Hydroxyethyl starch (HES) 130/0.4 provides larger and faster increases in tissue oxygen tension in comparison with prehemodilution values than HES 70/0.5 or HES 200/0.5 in volunteers undergoing acute normovolemic hemodilution.

Unlabelled: Stable hemodynamics and improved rheology are important effects of hemodilution with hydroxyethyl starch (HES) infusions. One clinical indicator of improved rheology is increased tissue oxygen tension (tpO(2)). In this prospective, randomized, double-blinded, crossover study, we examined the effects of acute normovolemic hemodilution with HES 130/0.4 on hemodynamics and skeletal muscle tpO(2) in comparison with conventional HES solutions. Twelve healthy volunteers were randomly enrolled in each group. At an interval of >8 days, volunteers donated 18% of their calculated blood volume within 30 min and randomly received 6% HES 130/0.4, 6% HES 70/0.5, or 6% HES 200/0.5 (crossover design) in a 1:1.2 ratio to their blood loss. Hemodynamic variables, tpO(2) in the quadriceps muscle, hematocrit, plasmatic HES concentrations, plasma viscosity, colloid osmotic pressures, and platelet aggregation were measured until 6 h after the infusion of HES. No differences were found among groups with respect to changes of hemodynamics, hematocrit, or platelet aggregation. With HES 200, colloid osmotic pressures and plasma viscosities were larger than after HES 70 (P < 0.05). HES 130 in comparison with HES 70 and 200 caused the fastest (30 min versus 90 min and 150 min after hemodilution; P < 0.05) and largest increase of tpO(2) in comparison to baseline (+93% versus +33% and 40%; P < 0.05). In healthy volunteers undergoing acute normovolemic hemodilution, the newly designed HES 130/0.4 showed a more pronounced and earlier increase of skeletal muscle tpO(2) in comparison with prehemodilution values than HES 70/0.5 or 200/0.5.

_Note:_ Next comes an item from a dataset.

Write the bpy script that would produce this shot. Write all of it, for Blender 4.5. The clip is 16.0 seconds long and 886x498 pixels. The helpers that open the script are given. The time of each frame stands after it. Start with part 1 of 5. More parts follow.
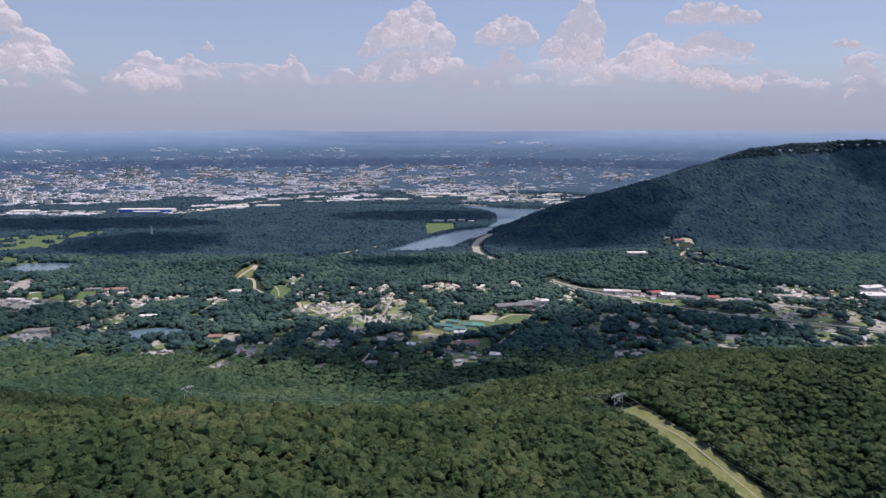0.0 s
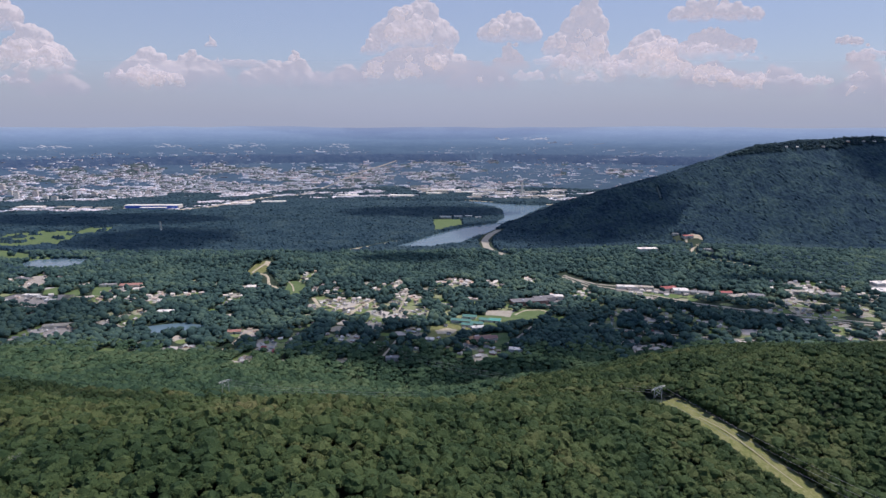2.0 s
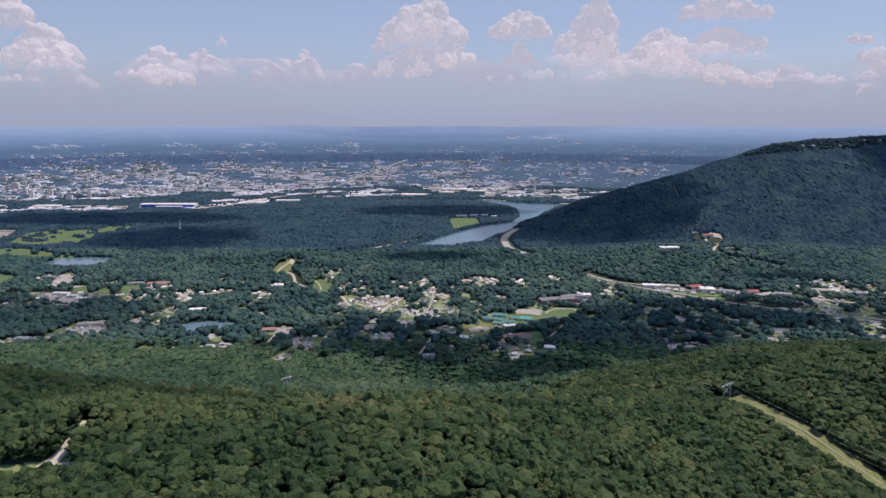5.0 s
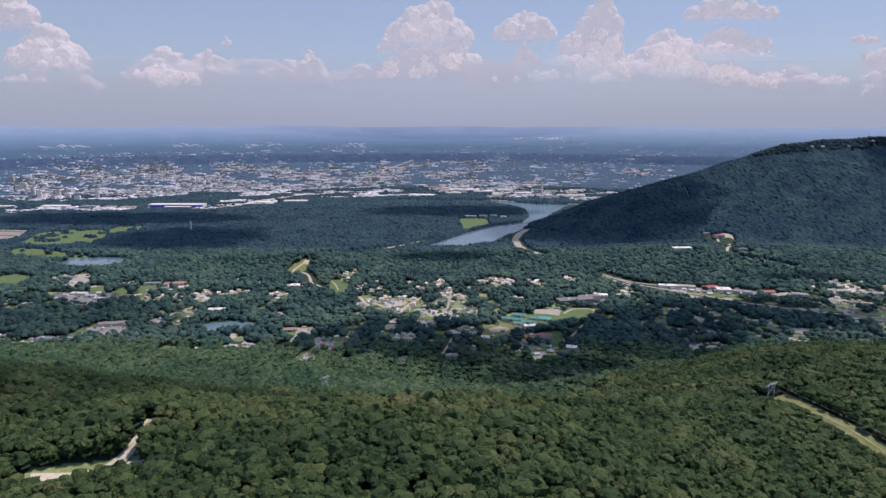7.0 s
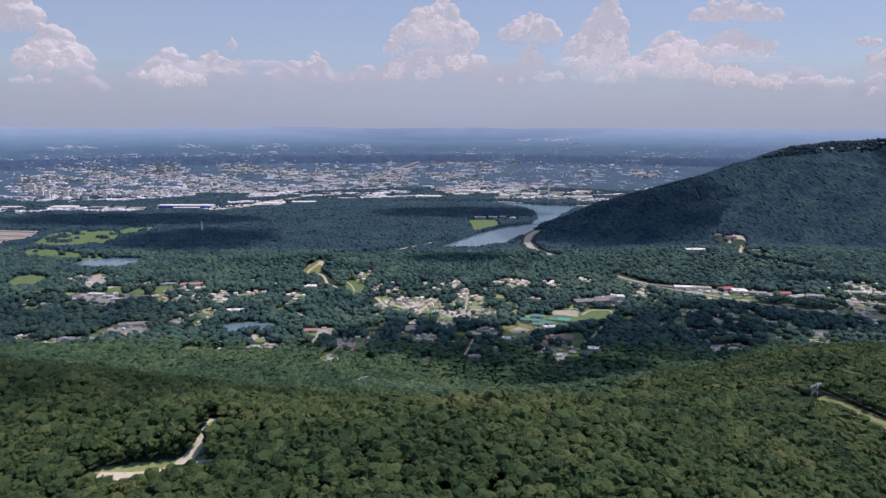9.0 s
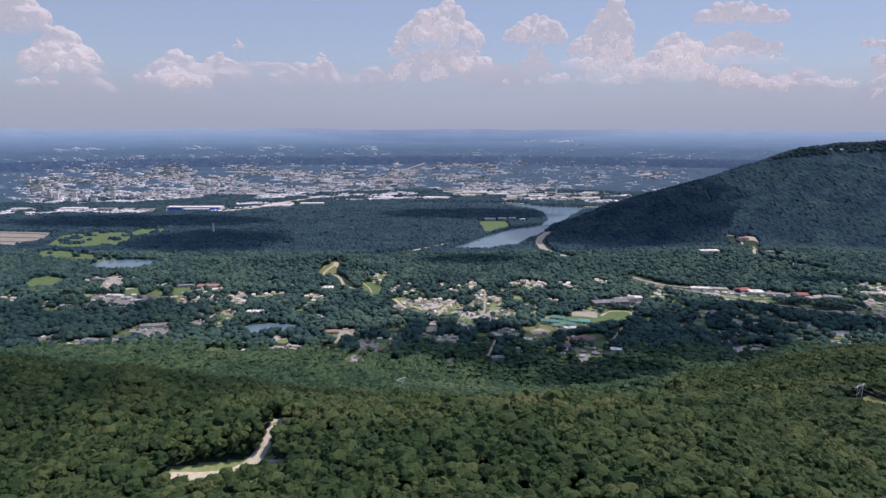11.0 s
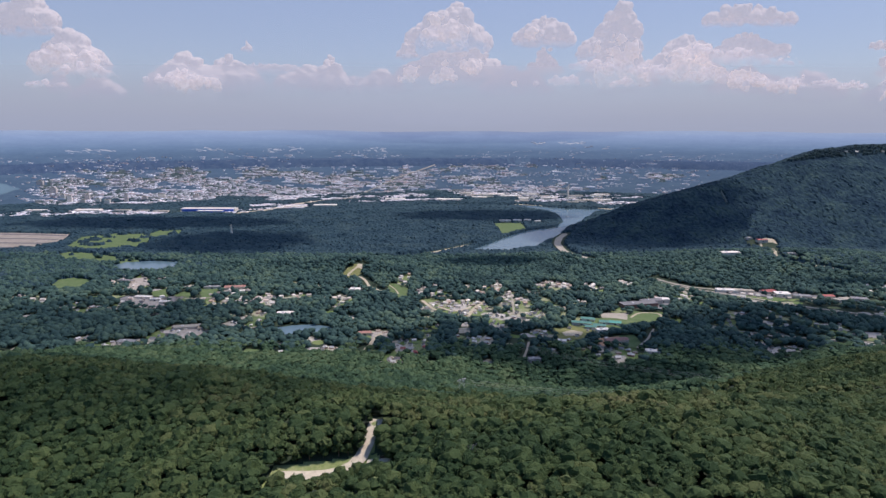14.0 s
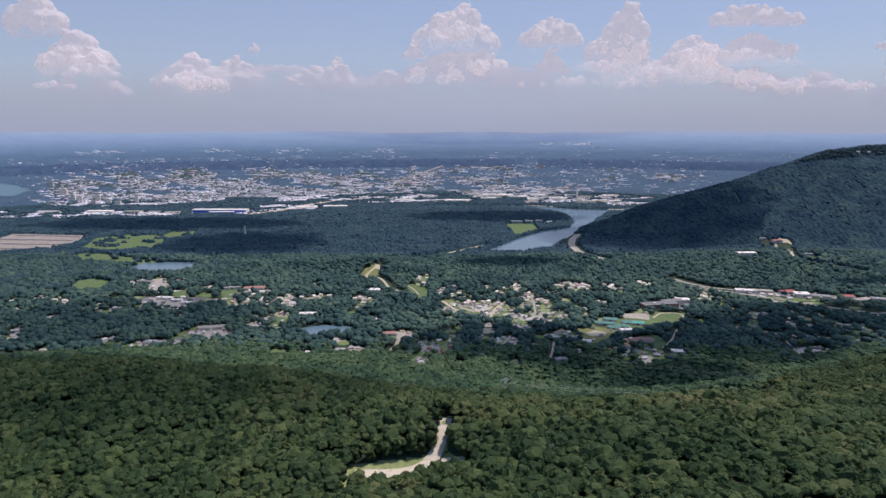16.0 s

Implications: The effects of three different hydroxyethyl starch (HES) solutions on hemodynamics, rheology, and skeletal muscle tissue tension after acute normovolemic hemodilution were examined in awake volunteers. With HES 130/0.4, increases of tissue oxygen tension in comparison to baseline were larger and more rapid than with HES 70/0.5 or HES 200/0.5.